Sharing Comfort And Joy

There is no joy in Christmas for some of our friends, family members, co-workers and neighbors. None at all.

For some, the day is a reminder of loved ones lost. There is too much pain in remembering years of placing cherished ornaments on Christmas trees in company with departed spouses. Opening presents reminds them of children taken away too soon.

For others, emotional turmoil makes Christmas a time of trial, not of celebration. It is a season to struggle through, not to revel in.

For too many among us, it is just another day of planning ahead to keep the withdrawal of addiction at bay.

We do a very good job of helping the financially needy during the holidays. We take children whose parents have no paychecks to spend at the toy store under our wings. We do what we can to ensure families who have to worry about what can be obtained with food stamps enjoy bountiful Christmas dinners.

We — and yes, I do feel a bit hypocritical here — don’t do so well with those whose poverty is of the mind, not the wallet.

I had planned to write a Christmas Eve column filled with delightful memories of holidays past. That would have been easy and enjoyable. With any luck, it would have made for pleasant reading.

But someone I heard about last week, as I was busy wrapping up my plans for Christmas, changed that. It reminded me that money isn’t everything, even when it is given to help others during the holidays.

All around us, perhaps closer than you realize, are people who need another kind of help at Christmas.
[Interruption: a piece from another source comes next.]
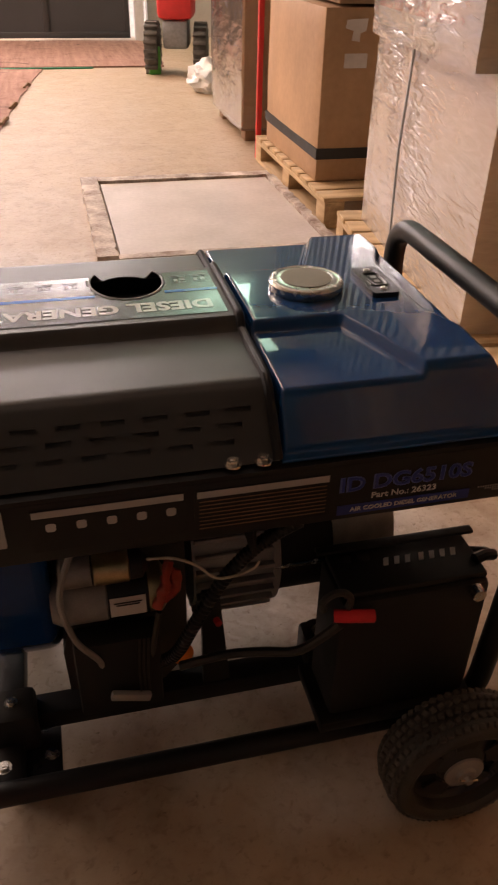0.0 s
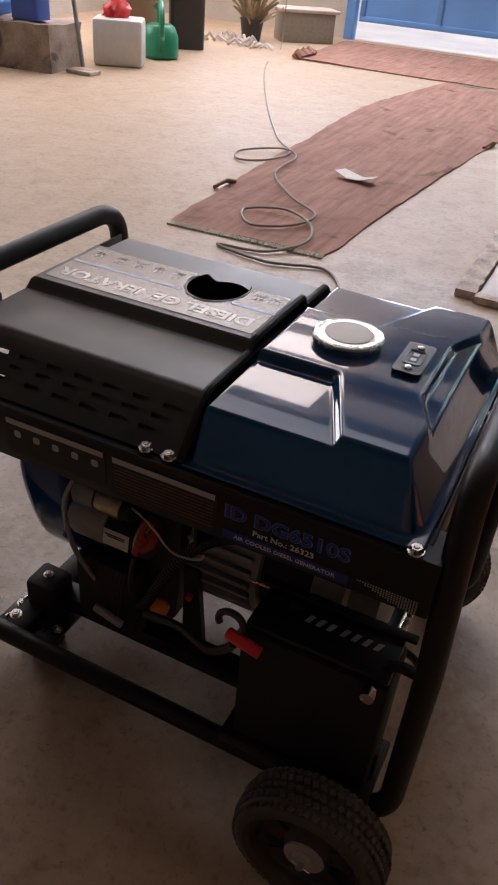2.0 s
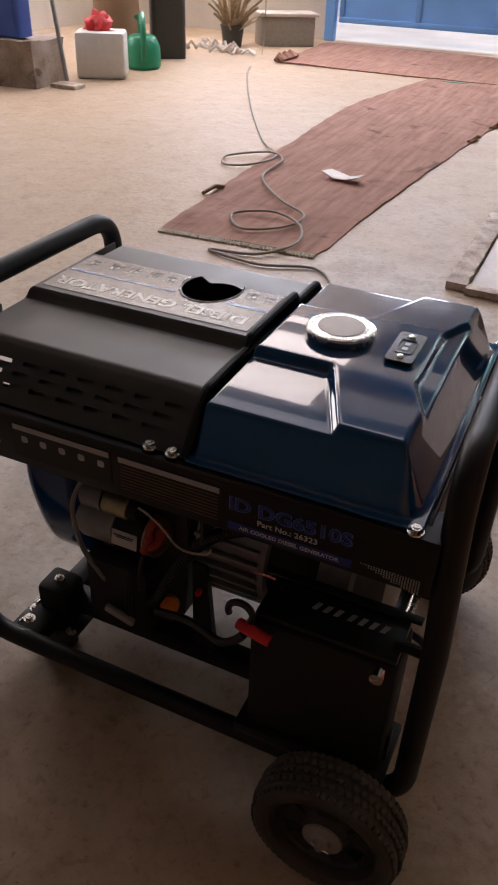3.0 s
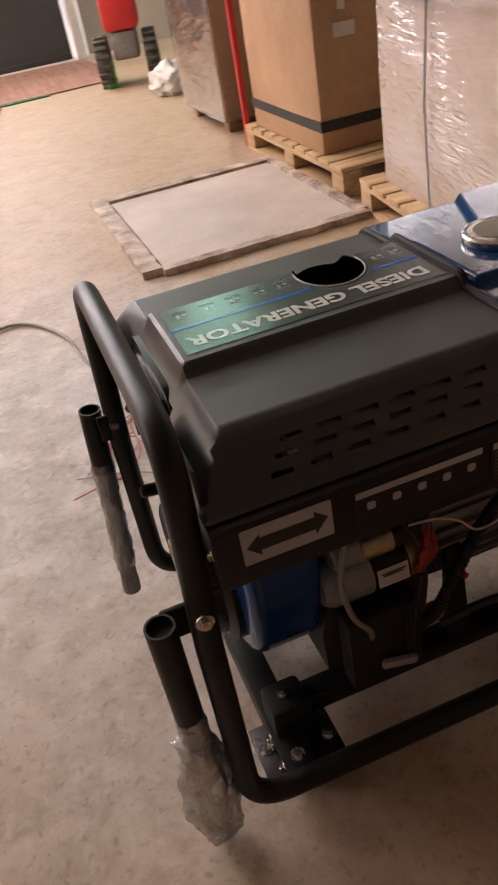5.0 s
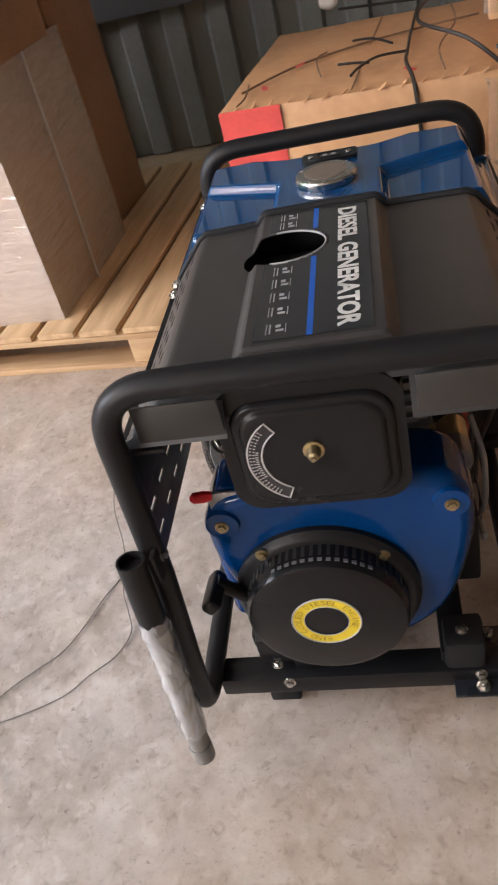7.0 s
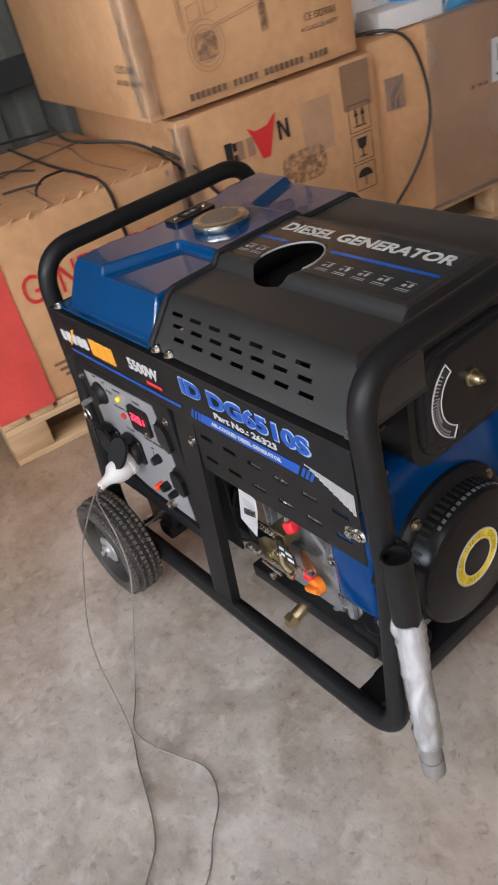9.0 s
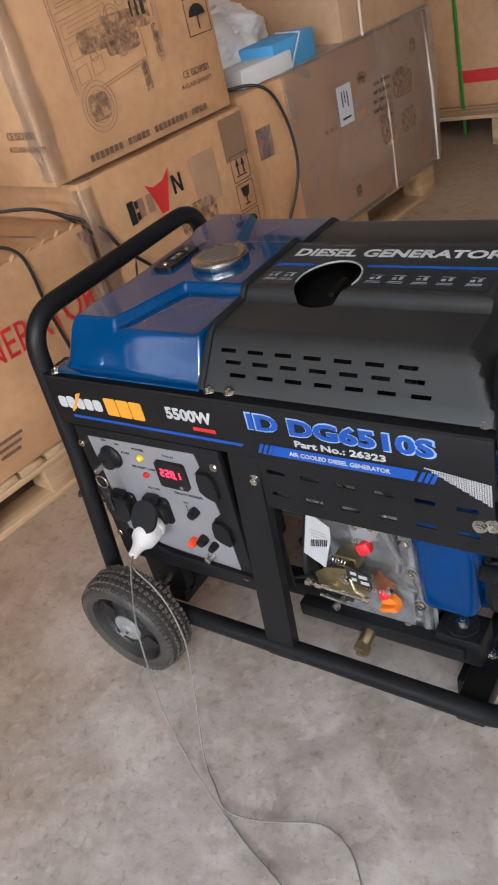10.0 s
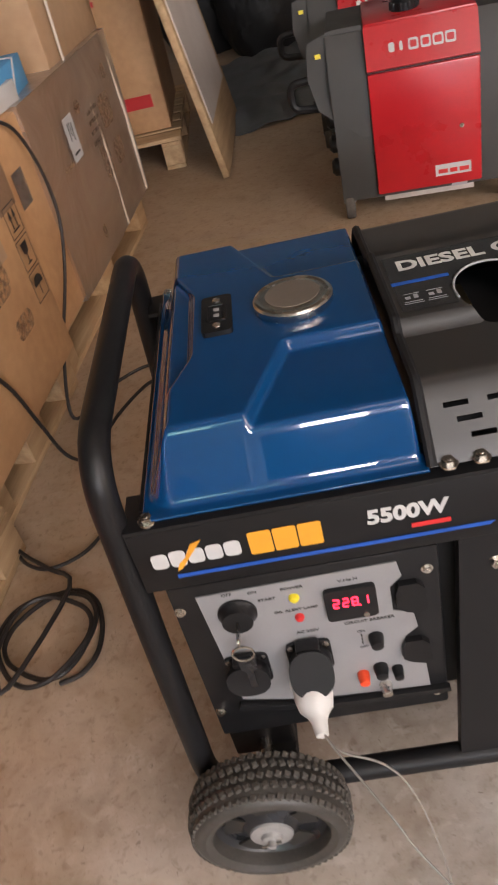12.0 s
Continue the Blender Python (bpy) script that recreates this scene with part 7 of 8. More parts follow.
# ---- fold-down carrying bars at the engine end ----
def grip(top, tip, s, share=0.30):
    top, tip = Vector(top), Vector(tip)
    mid = top.lerp(tip, share)
    low = top.lerp(tip, 0.80)
    h = part("carrying_bar", lathe([(0.0, 0.0152), (0.0, 0.0180), ((mid - top).length, 0.0180), ((mid - top).length, 0.0152)], top, mid - top, 20, loop=True), "black", G, "black folding carrying bar in a plastic sleeve")
    part("bore", lathe([(0.012, 0.0005), (0.012, 0.0150), (0.020, 0.0150)], top, mid - top, 18), "matt", h)
    part("grip", tube([mid, low, tip], 0.0155, 16), "gripgrey", h, "grey rubber grip")
    d = (tip - mid)
    pts = [mid.lerp(low, -0.10 + 1.18 * i / 24) for i in range(25)]
    rad = [0.0185 + 0.005 * abs(noise.noise(Vector((i * 0.7, s, 0)))) for i in range(25)]
    bm = tube(pts, 0.02, 22, radii=rad)
    for q in bm.verts:
        q.co += noise.noise_vector(q.co * 90) * 0.0035
    part("plastic_sleeve", bm, "sleeve", h, "clear crinkled plastic sleeve")
    part("hinge_plate", span(top.x + 0.004, top.x + 0.048, top.y - s * 0.024 - 0.004, top.y - s * 0.024 + 0.004, top.z - 0.050, top.z - 0.004, 0.003), "matt", h)
    part("bolt", bolt((top.x + 0.030, top.y - s * 0.024 - s * 0.004, top.z - 0.024), (0, -s, 0), 0.006), "alugrey", h)
    part("end_collar", lathe([(0, 0.0150), (0.0, 0.0168), (0.030, 0.0168), (0.030, 0.0150)], tip, top - tip, 18), "gripgrey", h)
    return h, low, tip


grip((-0.410, 0.266, 0.480), (-0.438, 0.272, 0.084), 1)
h2, low2, tip2 = grip((-0.424, -0.219, 0.469), (-0.422, -0.198, 0.030), -1, 0.42)
# the bag bunched over its end
line, rad = [], []
for i in range(40):
    k = i / 39
    line.append(Vector((-0.424, -0.219, 0.469)).lerp(Vector((-0.428, -0.200, 0.004)), 0.46 + 0.54 * k))
    rad.append(0.021 + 0.026 * max(0.0, math.sin(math.pi * min(1.0, 0.15 + 0.85 * k))) * (0.25 + 0.75 * k) - 0.014 * max(0, k - 0.85) / 0.15)
bm = tube(line, 0.03, 40, radii=rad)
for q in bm.verts:
    w = noise.noise_vector(Vector((q.co.x * 42, q.co.y * 42, q.co.z * 20))) * 0.011 + noise.noise_vector(q.co * 120) * 0.004
    q.co += Vector((w.x, w.y, w.z * 0.4))
    q.co.z = max(q.co.z, 0.003)
part("film_wrap", bm, "bag", h2, "bunched clear plastic film", 1.6)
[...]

The warmth of the season most of us take for granted just isn’t there for them.

The inner peace Christians feel in the thought of what Christmas means is pushed aside by gloom that can be caused by any number of things. A loved one in the hospital can do it. A broken family can make Christmas a tightrope walk. Loss of a job can empty the spirit as well as the bank account.

It’s easy to give money to help the needy at this time of year. Finding a way to play Santa Claus for someone who “needs a little Christmas” can be more difficult. Saying the wrong thing while meaning well happens all too often.

But we can try, perhaps with a shoulder on which to cry, a reprieve from loneliness or just a sincere offer to help however we can.

It’s Christmas, folks. Surely there’s a way to bring comfort and joy to someone who needs it.